Kritik am Vorgehen Seehofers kommt nicht nur vom linken Flügel der SPD. Auch Generalsekretär Lars Klingbeil hält die Beförderung Maaßens für fragwürdig. "Das ist eine sehr bemerkenswerte Entscheidung", bei der es sehr viele Fragezeichen gebe, sagte er im ZDF. In der ARD wies er darauf hin, dass auch Merkel zuletzt von Maaßen abgerückt sei. "Dass Herr Seehofer Herrn Maaßen jetzt ins Ministerium holt, ist insofern auch eine Entscheidung, die man wieder auch als Kritik an der Kanzlerin sehen kann." Dennoch müsse die Koalition nun zur Sacharbeit zurückkehren: "Wir müssen endlich rauskommen aus diesem permanenten Krisenmodus."

"Preis zu hoch für den Fortbestand der Koalition"

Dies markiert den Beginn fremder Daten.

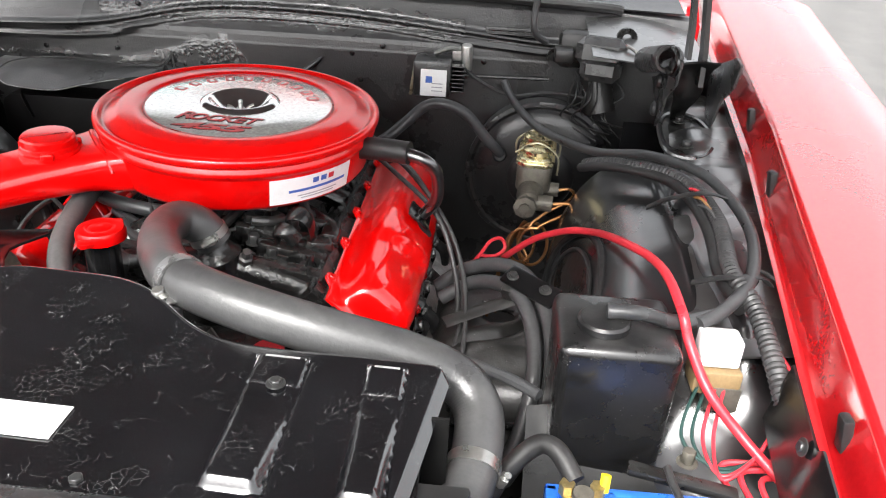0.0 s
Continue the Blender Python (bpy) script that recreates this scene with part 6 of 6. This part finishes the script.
bolts(bat, [(0.636, -0.60, 0.80)], (0, 0, 1), 0.008, 0.018, IRON_GREY)
part("tray_wall", sheet(lambda u, v: (0.46 + 0.30 * u, -0.60 + 0.02 * math.sin(u * 3) + 0.09 * v, 0.70 + 0.09 * v), 12, 8, 0.003), BLACK_MATT, bat, "black pressed battery tray")

# ---- cables on the driver's side ----
rcab = thing("red_battery_cable", "thick red battery cable along the wheel housing", "cable")
part("cable", tube([(0.47, 0.10, 0.66), (0.52, 0.04, 0.735), (0.57, -0.02, 0.785), (0.60, -0.08, 0.815), (0.612, -0.15, 0.845), (0.625, -0.22, 0.87), (0.645, -0.30, 0.892), (0.652, -0.38, 0.908), (0.658, -0.45, 0.90), (0.668, -0.475, 0.87), (0.688, -0.514, 0.835), (0.726, -0.548, 0.80), (0.765, -0.60, 0.777), (0.765, -0.65, 0.78), (0.73, -0.668, 0.79)], 0.0061, 14, 8), WIRE_RED, rcab)
for k in range(3):
    w = thing("red_wire", "thin red wire beside the relay", "cable", group="red wires")
    part("wire", tube([(0.765, -0.455 + 0.01 * k, 0.865), (0.781 + 0.004 * k, -0.486, 0.842), (0.798 - 0.006 * k, -0.51, 0.80), (0.765 + 0.006 * k, -0.55 - 0.008 * k, 0.775), (0.705 + 0.02 * k, -0.556 - 0.01 * k, 0.765), (0.73 + 0.015 * k, -0.62, 0.745)], 0.0036, 8, 8), WIRE_RED, w)
har = thing("wiring_harness", "black corrugated wiring harness over the wheel housing", "cable")
part("loom", tube([(0.60, 0.10, 0.862), (0.648, 0.04, 0.89), (0.735, -0.05, 0.905), (0.757, -0.195, 0.905), (0.74, -0.345, 0.902), (0.757, -0.408, 0.887), (0.764, -0.49, 0.858), (0.768, -0.56, 0.825)], 0.0115, 14, 10, ribs=0.09, rib_len=0.0075), WIRE_BLACK, har, "corrugated black loom")
part("loom", tube([(0.59, 0.09, 0.86), (0.64, 0.03, 0.888), (0.718, -0.055, 0.902), (0.74, -0.195, 0.90), (0.728, -0.34, 0.895), (0.742, -0.405, 0.88)], 0.008, 12, 8), RUBBER_DARK, har, "taped black loom")
part("cable", tube([(0.45, 0.47, 0.90), (0.475, 0.40, 0.875), (0.53, 0.28, 0.86), (0.62, 0.175, 0.862), (0.70, 0.07, 0.90), (0.762, -0.03, 0.915), (0.79, -0.13, 0.913), (0.79, -0.25, 0.911), (0.762, -0.36, 0.902), (0.715, -0.425, 0.892), (0.68, -0.45, 0.885)], 0.0085, 12, 8), RUBBER, har, "grey rubber covered cable")
part("strap", tube([(0.66, -0.17, 0.905), (0.69, -0.175, 0.925), (0.74, -0.17, 0.935), (0.775, -0.16, 0.925)], 0.008, 8, 6, flat=0.3), RUBBER_DARK, har)
part("strap", tube([(0.69, -0.36, 0.89), (0.72, -0.37, 0.905), (0.77, -0.36, 0.905), (0.79, -0.35, 0.89)], 0.008, 8, 6, flat=0.3), RUBBER_DARK, har)
for k in range(3):
    part("wire", tube([(0.725, -0.14 - 0.03 * k, 0.928), (0.735, -0.15 - 0.03 * k, 0.929), (0.745, -0.165 - 0.03 * k, 0.92)], 0.0022, 6, 4), (WIRE_RED, WIRE_BROWN, WIRE_BLACK)[k], har)
part("thin_wire", tube([(0.79, -0.30, 0.885), (0.81, -0.34, 0.885), (0.815, -0.40, 0.875), (0.80, -0.46, 0.855)], 0.0025, 6, 6), WIRE_BLACK, har)

# ---- steering hoses and clamp, driver's side ----
sh = thing("steering_hoses", "pair of grey rubber hoses held by a black clamp", "hose")
part("hose", tube([(0.35, -0.03, 0.66), (0.40, -0.03, 0.70), (0.46, -0.06, 0.73), (0.505, -0.10, 0.73), (0.535, -0.17, 0.705), (0.545, -0.24, 0.66), (0.53, -0.30, 0.58), (0.47, -0.36, 0.50)], 0.0125, 14, 8), RUBBER, sh)
part("hose", tube([(0.36, -0.07, 0.66), (0.41, -0.07, 0.695), (0.46, -0.10, 0.715), (0.495, -0.14, 0.71), (0.515, -0.20, 0.68), (0.515, -0.27, 0.63), (0.49, -0.33, 0.55), (0.44, -0.38, 0.48)], 0.0125, 14, 8), RUBBER, sh)
part("clamp_plate", box(0.508, -0.135, 0.735, 0.10, 0.04, 0.008, 0.003, m=pose(0, 0, 0, 20, 8, -35)), BLACK, sh, "black clamp plate")
part("clamp", box(0.512, -0.125, 0.715, 0.10, 0.04, 0.03, 0.008, m=pose(0, 0, 0, 25, 0, -25)), BLACK_DIRTY, sh, "black two-piece hose clamp")
bolts(sh, [(0.478, -0.118, 0.742), (0.53, -0.15, 0.738)], (0, -0.3, 1), 0.007, 0.008, STEEL_DARK)
part("brace", tube([(0.37, -0.155, 0.665), (0.43, -0.13, 0.68), (0.50, -0.11, 0.70)], 0.016, 8, 4, flat=0.3), BLACK_DIRTY, sh)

Auch der ehemalige Parteichef Sigmar Gabriel griff Seehofer an: "Wenn Illoyalität und Unfähigkeit im Amt der neue Maßstab für Karriere sind, dann hat Horst Seehofer gute Chancen, bis zum Uno-Generalsekretär aufzusteigen", schrieb er auf Twitter. Juso-Chef Kühnert erklärte: "Meine persönliche Schmerzgrenze ist erreicht." In der ARD sagte er, für die SPD sei der "Preis zu hoch für den Fortbestand der Koalition". Der Rheinischen Post sagte er, die Beförderung Maaßens sei "ein Schlag ins Gesicht all derer, die jeden Tag in voller Konsequenz Verantwortung für sich und ihr Handeln tragen". Die Jusos in Bayern forderten die SPD auf, die große Koalition zu verlassen.

CDU-Generalsekretärin Kramp-Karrenbauer wies die Kritik zurück. Schließlich sei es die SPD gewesen, die die Ablösung Maaßens zu einer Koalitionsfrage gemacht habe, sagte sie im ZDF. "Diese Frage ist heute geklärt worden, und zwar nicht nur von einer Koalitionspartei, sondern im Einvernehmen auch mit den Sozialdemokraten." Die CDU sei froh, dass diese Regierung ihre Arbeit fortsetzen könne. Der CDU-Innenexperte Armin Schuster warf der SPD vor, den Streit um Maaßen ohne guten Grund auf die Spitze getrieben zu haben. Nach dieser Eskalation sei es dann aber doch hilfreich gewesen, "dass die SPD die Haltung der Union teilt und Maaßen auch weiterhin als profunden Sicherheitsexperten akzeptiert", sagte Schuster. Die Lösung sei zwar "unkonventionell", aber auch ein klares Signal der Union, "dass wir auch in schwierigen Zeiten unsere Sicherheitsbehörden nicht im Regen stehen lassen".

Schleswig-Holsteins CDU-Innenminister Hans-Joachim Grote hat den Aufstieg von Verfassungsschutzpräsident Hans-Georg Maaßen zum Staatssekretär im Bundesinnenministerium kritisiert. Zwar liege es ihm fern, dem Bundesinnenminister Ratschläge zu erteilen, sagte Grote am Mittwoch in Kiel. Es löse bei ihm aber erhebliche Irritationen aus, wenn jemand von seinem Posten abgelöst werde und zugleich auf der Karriereleiter aufsteige. Wenn in seinem Haus eine Ablösung notwendig wäre, würde sich der Betroffene dort nicht auf einer höheren Ebene wiederfinden, sagte Grote.

Die Grünen sprachen von einem "Schmierentheater". Fraktionschef Anton Hofreiter sagte der Neuen Osnabrücker Zeitung: "Wir brauchen beim Verfassungsschutz einen Neustart und eine echte Zäsur." Als "formelhafte Scheinlösung" bezeichnete FDP-Chef Christian Lindner die Entscheidung. "Entweder man vertraut ihm oder nicht. Das Theater offenbart am Ende nur, dass die Koalition keine Linie und keine Konsequenz hat."